Some won’t have power all week
Hurricane-force winds caused damage in 84 of Ohio’s 88 counties.
CINCINNATI (AP) — Power companies in Ohio called in hundreds of reinforcements Monday to fix widespread outages and predicted that some of the 2 million homes and businesses left without power by the remnants of Hurricane Ike may be in the dark until the weekend.
Nearly every county in the state suffered some damage, and about 450 school districts canceled classes. Local authorities urged residents to avoid driving in many areas where branches and felled trees blocked roads and ripped down power lines. One-third of state traffic signals were down.
Gov. Ted Strickland declared a state of emergency, which will allow the Ohio Department of Transportation and the Ohio National Guard to assist power companies and help communities remove debris from roads.

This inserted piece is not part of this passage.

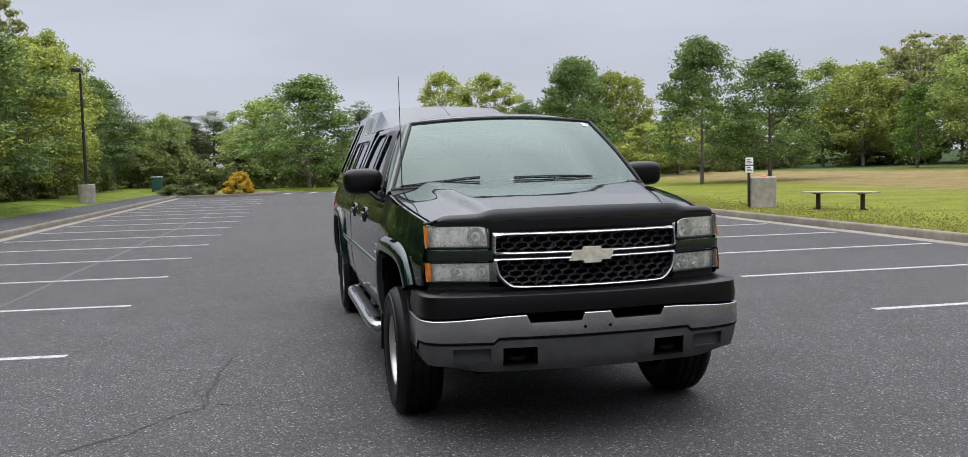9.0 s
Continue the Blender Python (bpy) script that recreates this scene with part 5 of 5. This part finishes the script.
FIELD = [(-46.8, 47.0, 8.9, 7.0, "r"), (-51.1, 45.2, 6.4, 3.4, "c"), (-45.0, 63.5, 9.0, 9.2, "r"), (-42.3, 74.0, 9.8, 9.8, "r"), (-44.9, 51.7, 4.9, 4.0, "r"), (-44.7, 54.7, 4.6, 3.6, "y"), (-36.6, 20.5, 7.9, 5.8, "d"), (-51.3, 18.4, 8.6, 6.6, "d"),
         (-60.4, 1.0, 8.6, 8.8, "d"), (-60.7, 30.4, 4.4, 6.1, "y"), (-63.2, 49.3, 9.2, 7.6, "y"), (-68.5, 48.8, 10.0, 8.0, "r"), (-67.3, 63.1, 11.8, 8.6, "r"), (-70.7, 59.2, 11.2, 8.6, "r"), (-62.9, 67.7, 11.5, 9.2, "y"), (-60.6, 75.3, 12.0, 10.2, "y")]
WEST = [(-76.3, 6.4, 7.8, 3.8, "p"), (-72.1, 7.4, 6.0, 5.4, "d"), (-67.8, 8.8, 6.3, 5.4, "y"), (-75.0, 14.0, 10.2, 6.2, "y"), (-75.9, 18.8, 10.0, 7.0, "y"), (-69.3, 20.0, 6.8, 6.0, "d"), (-69.6, 25.2, 10.6, 7.6, "d"), (-69.9, 30.0, 9.0, 6.0, "y"), (-72.9, -2.2, 7.8, 6.6, "r"),
        (-69.0, 28.0, 9.4, 5.4, "y"), (-56.8, 26.3, 4.2, 5.2, "y"), (-76.3, -8.6, 6.4, 4.4, "p"), (-78.4, -6.6, 7.0, 4.4, "p"), (-74.1, -11.1, 5.8, 5.4, "d"), (-70.5, -3.5, 5.0, 5.2, "r"), (-71.5, -9.9, 6.2, 4.4, "r"), (-75.2, -12.6, 6.2, 4.0, "p"), (-66.9, -13.4, 4.8, 4.4, "r"), (-37.8, 25.2, 7.2, 6.4, "d")]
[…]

Hurricane-force winds of up to 78 mph blew through Ohio on Sunday, causing damage in 84 of the state’s 88 counties, Strickland said. At least four people who were hit by toppled trees or branches were killed. A fifth person was electrocuted working on a generator Monday.
The power outage is the state’s most widespread blackout in recent years, said Shana Eiselstein, a spokeswoman for the Public Utilities Commission of Ohio.

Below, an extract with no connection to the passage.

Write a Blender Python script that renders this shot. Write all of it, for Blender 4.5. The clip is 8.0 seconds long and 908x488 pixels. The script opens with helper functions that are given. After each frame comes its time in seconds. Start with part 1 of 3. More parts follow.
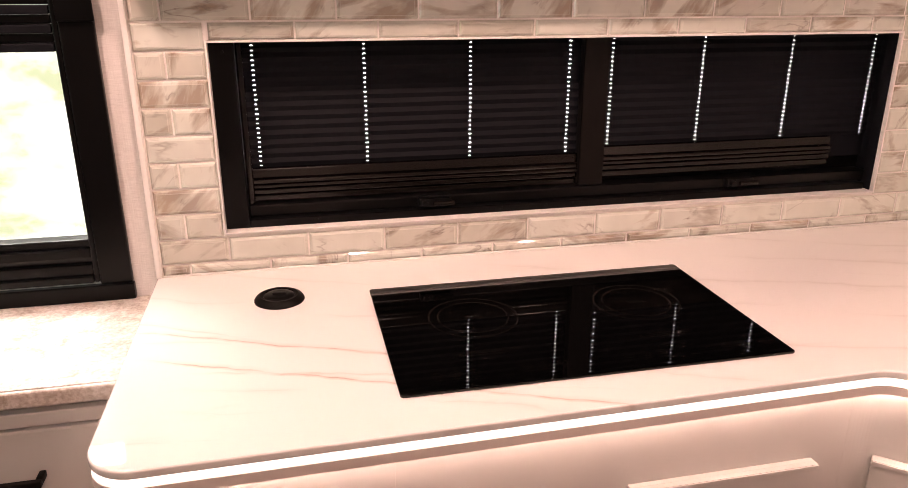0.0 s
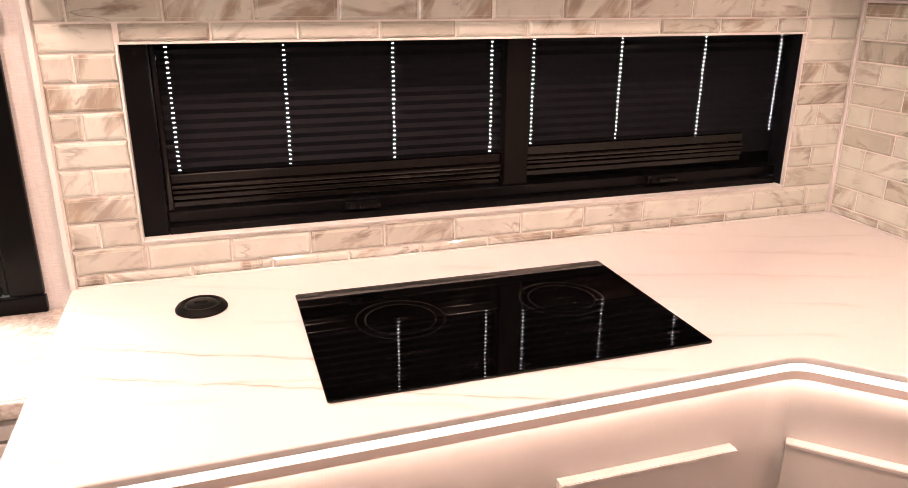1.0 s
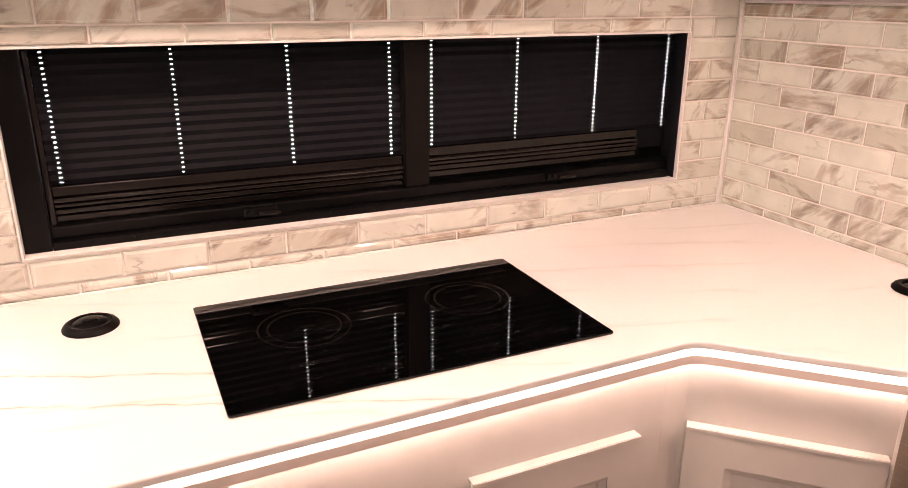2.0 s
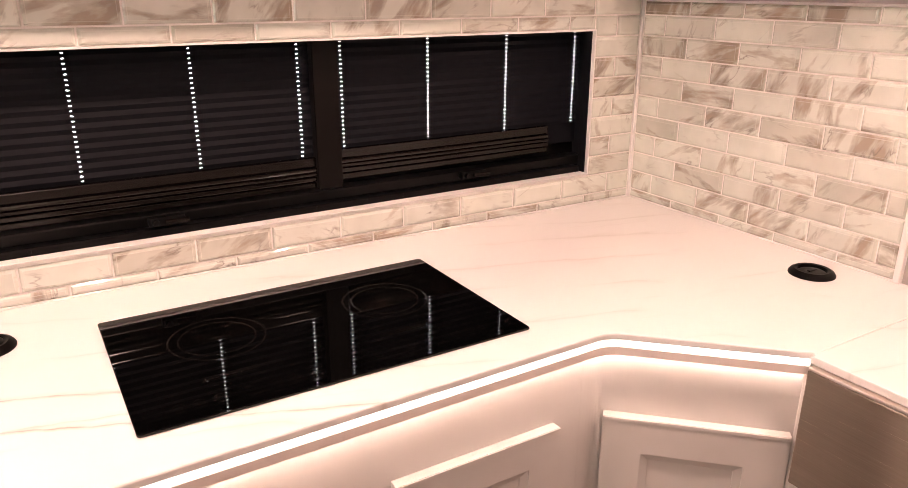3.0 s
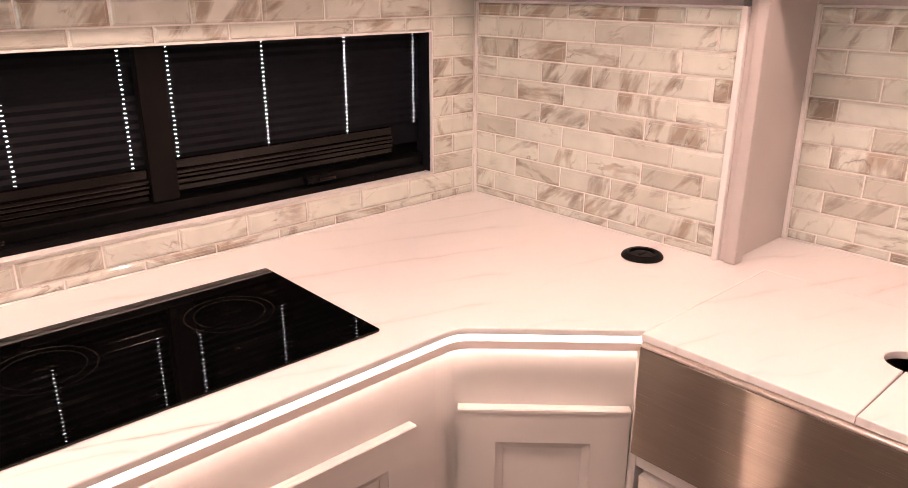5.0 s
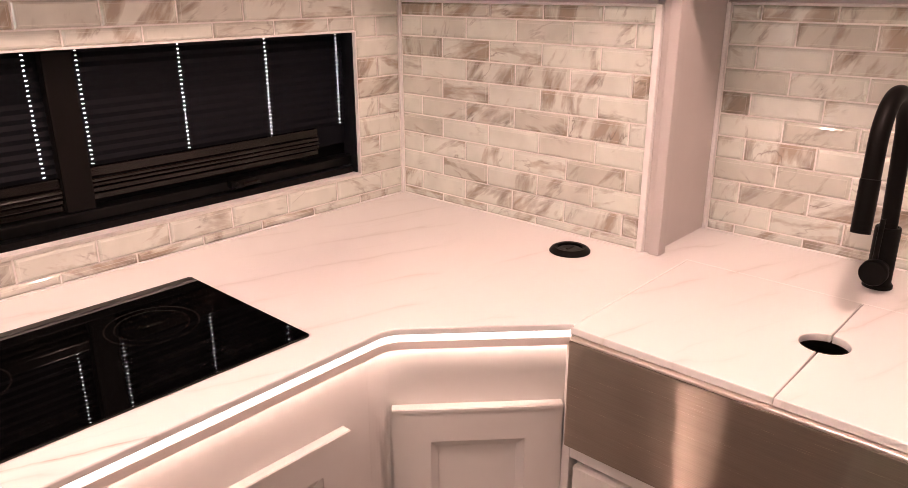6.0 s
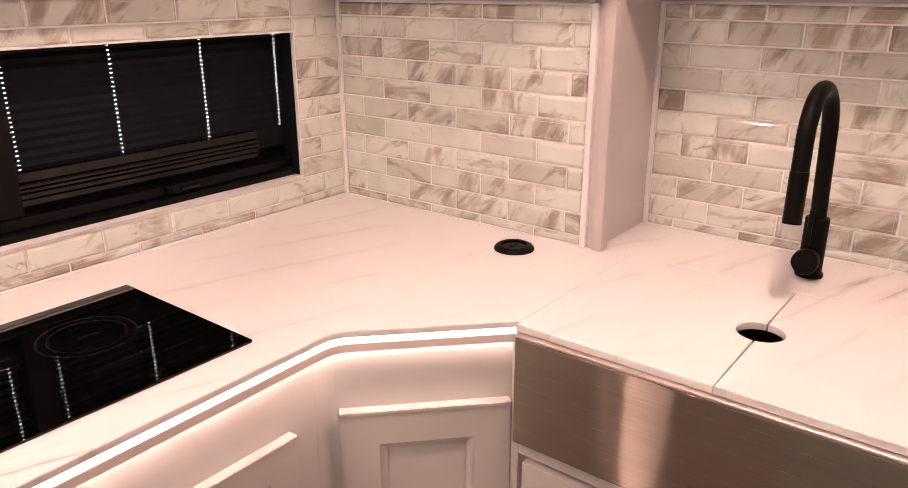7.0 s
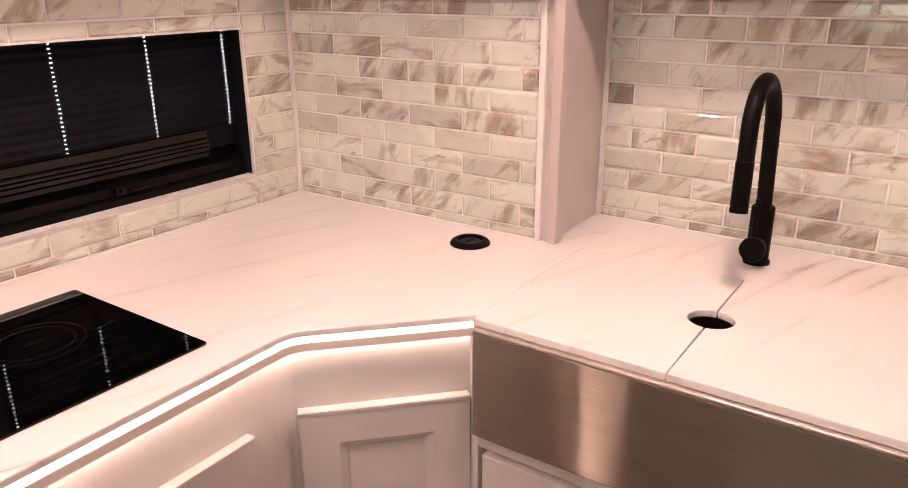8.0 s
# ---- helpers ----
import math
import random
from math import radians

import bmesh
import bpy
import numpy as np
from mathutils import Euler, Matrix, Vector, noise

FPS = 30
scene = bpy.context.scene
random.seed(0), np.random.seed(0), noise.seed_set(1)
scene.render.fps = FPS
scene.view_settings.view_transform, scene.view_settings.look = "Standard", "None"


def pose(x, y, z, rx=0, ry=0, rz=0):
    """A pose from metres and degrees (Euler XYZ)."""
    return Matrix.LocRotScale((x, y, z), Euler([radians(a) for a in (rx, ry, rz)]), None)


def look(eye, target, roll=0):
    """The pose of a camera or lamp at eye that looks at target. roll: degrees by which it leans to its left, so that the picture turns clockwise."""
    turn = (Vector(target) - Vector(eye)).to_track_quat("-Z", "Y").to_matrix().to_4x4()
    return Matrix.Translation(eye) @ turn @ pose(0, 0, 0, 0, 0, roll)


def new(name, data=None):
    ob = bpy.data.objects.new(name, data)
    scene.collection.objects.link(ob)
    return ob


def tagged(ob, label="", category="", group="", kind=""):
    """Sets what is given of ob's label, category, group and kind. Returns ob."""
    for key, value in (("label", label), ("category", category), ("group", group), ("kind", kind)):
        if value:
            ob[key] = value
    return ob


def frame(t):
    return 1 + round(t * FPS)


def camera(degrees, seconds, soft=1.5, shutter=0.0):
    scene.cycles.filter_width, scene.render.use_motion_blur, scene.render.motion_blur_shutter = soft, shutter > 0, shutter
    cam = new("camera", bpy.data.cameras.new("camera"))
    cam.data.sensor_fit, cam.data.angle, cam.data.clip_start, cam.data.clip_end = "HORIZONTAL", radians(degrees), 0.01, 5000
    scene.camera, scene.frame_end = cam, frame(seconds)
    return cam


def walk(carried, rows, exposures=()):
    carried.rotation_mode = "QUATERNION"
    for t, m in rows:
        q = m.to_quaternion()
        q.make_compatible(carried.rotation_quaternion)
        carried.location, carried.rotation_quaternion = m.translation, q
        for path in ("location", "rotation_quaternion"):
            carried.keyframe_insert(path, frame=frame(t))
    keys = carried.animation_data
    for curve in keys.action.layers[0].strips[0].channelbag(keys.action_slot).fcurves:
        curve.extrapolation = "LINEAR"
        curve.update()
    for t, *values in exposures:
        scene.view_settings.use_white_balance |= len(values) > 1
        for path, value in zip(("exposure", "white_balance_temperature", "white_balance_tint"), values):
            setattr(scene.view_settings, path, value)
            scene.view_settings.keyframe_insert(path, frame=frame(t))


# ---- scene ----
cam = camera(63.0, 8.0, soft=0.7)
PATH = [
    (0, (0.133, -1.43, 1.454), (0.545, 0.412, 0.79), 0.1),
    (0.5, (0.14, -1.431, 1.45), (0.62, 0.396, 0.793), 0.1),
    (1, (0.147, -1.433, 1.454), (0.73, 0.362, 0.794), 0.4),
    (1.5, (0.158, -1.435, 1.449), (0.85, 0.325, 0.799), 0.4),
    (2, (0.166, -1.433, 1.449), (0.967, 0.28, 0.799), 0.3),
    (3.5, (0.188, -1.441, 1.461), (1.251, 0.12, 0.801), 0.2),
    (4, (0.196, -1.447, 1.463), (1.336, 0.058, 0.803), 0.2),
    (4.5, (0.199, -1.452, 1.462), (1.407, 0.0, 0.803), 0.2),
    (6, (0.215, -1.466, 1.464), (1.611, -0.195, 0.803), -0.1),
    (6.5, (0.217, -1.465, 1.463), (1.66, -0.249, 0.801), -0.2),
    (7, (0.22, -1.469, 1.462), (1.707, -0.307, 0.802), -0.1),
    (7.5, (0.22, -1.471, 1.46), (1.742, -0.357, 0.795), -0.3),
    (8, (0.221, -1.475, 1.463), (1.772, -0.405, 0.791), -0.3),
]
walk(cam, [(t, look(eye, target, roll)) for t, eye, target, roll in PATH],
     exposures=[(0.0, -0.1, 6900, 17), (0.3, 0.15, 6750, 13), (2.0, 0.28, 6750, 12), (4.0, 0.24, 6650, 13), (6.0, 0.08, 6600, 15), (8.0, 0.04, 6500, 14)])

# ---- light ----
world = bpy.data.worlds.new("world")
scene.world = world
world.use_nodes = True
wn = world.node_tree
sky = wn.nodes.new("ShaderNodeTexSky")
sky.sky_type, sky.sun_disc = "NISHITA", False
sky.sun_elevation, sky.sun_rotation = radians(48), radians(20)
wn.links.new(sky.outputs[0], wn.nodes["Background"].inputs[0])
wn.nodes["Background"].inputs[1].default_value = 0.1

WARM = (1.0, 0.67, 0.57)
# ceiling lights, out of view: x, y, diameter, power
# spot added for the apron's streak, last puck added to brighten cabinet fronts
PUCKS = [(1.20, -1.25, 0.11, 11.0), (1.00, -0.535, 0.05, 1.9), (0.35, -0.55, 0.08, 9.8), (-0.45, -0.45, 0.11, 10.0), (0.15, -2.2, 0.11, 11.0)]
CEILING = 2.08


def area(name, m, w, h, power, colour, shape="RECTANGLE"):
    lamp = bpy.data.lights.new(name, "AREA")
    lamp.shape, lamp.size, lamp.size_y, lamp.energy, lamp.color = shape, w, h, power, colour
    ob = new(name, lamp)
    ob.matrix_world = m
    return ob


for px, py, wide, power in PUCKS:
    area("puck_lamp", look((px, py, CEILING - 0.018), (px, py + 0.001, 0)), wide, wide, power, WARM, "DISK")
area("window_sky_lamp", look((-0.62, 0.62, 1.95), (-0.5, -0.15, 0.9)), 0.9, 0.5, 62.0, (1.0, 0.95, 0.9))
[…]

Dayton Power & Light Co. spokesman Tom Tatham said 50 transmission poles that support larger voltage lines were down. Some utility poles were snapped in two. The utility said 200,000 of its 500,000 customers remained without power as of late Monday afternoon.
“I’ve been here for 23 years; this is the worst and widespread I have seen,” Tatham said.
Ohioans were among residents across the Midwest facing power outages as the remnants of Hurricane Ike swept through. The devastating rains and winds in the Midwest brought Ike’s total death toll to at least 34 in nine states from the Gulf Coast to the Ohio Valley before the storm faded and headed toward the Northeast.
An Oil City, Pa., man’s death from a falling branch brought the U.S. death toll to 35 in 10 states by Sunday night.
The weather will be dry and cooler across most of Ohio this week, said meteorologist John Victory of the National Weather Service in Charleston, W.Va.
“Lows in the 50s and highs in the 70s and lots of sunshine, light winds through the week,” Victory said. “Absolutely nothing happening.”
The calm will help recovery efforts across the state, where residents chipped in Monday to clean up neighborhoods, while others without power struggled to find fuel, food or a place to stay.
Lines backed up at the few open gas stations around suburban Cincinnati. In Sharonville, police responded to a fight that broke out among three people at one station, police Lt. John Cook said.
In the Columbus suburb of Worthington, the parking lot of a shopping center dominated by restaurants was jammed before lunchtime. A Starbucks coffee shop and a Cosi sandwich restaurant were filled with storm refugees using laptop computers, taking advantage of the chains’ wireless Internet service.
In the nearby Upper Arlington area, stores were selling out of bags of ice, and lines had formed at gas stations and areas where residents dispose of yard waste.
Cincinnati resident Pattie Boehm entertained herself with a mystery book as crews tried to restore power in her neighborhood. She avoided opening her freezer to keep the food inside cold.
“We ate cold cuts yesterday, so we’re fine,” she said. “And we’ve got the grill.”
Strickland said food left in a refrigerator without power can be spoiled in as little as four hours, and a full freezer will keep foods safe for 48 hours.
“As in the past, we expect the people of Ohio to pull together, to look out for each other, to check on neighbors that may be ill or elderly, and to do everything they can to share their resources, whether that’s water or food,” he said.
Some National Guard troops and utility crews that had been dispatched to the southern U.S. to help with storm cleanup there were recalled Monday to deal with Ohio’s problems, officials said.
American Electric Power, based in Columbus, expected to have double its number of crews out by Thursday, plus an additional 600 tree-trimming crews made up of its own workers and those brought in from other states.
The windstorm affected about 700,000 Duke Energy customers, or 90 percent of Duke’s Ohio and Kentucky business, marking the division’s largest outage ever.
“Even with throwing all that we’ve got at it, we’re still looking at some customers being without service until Saturday or Sunday,” Duke spokeswoman Kathy Meinke said.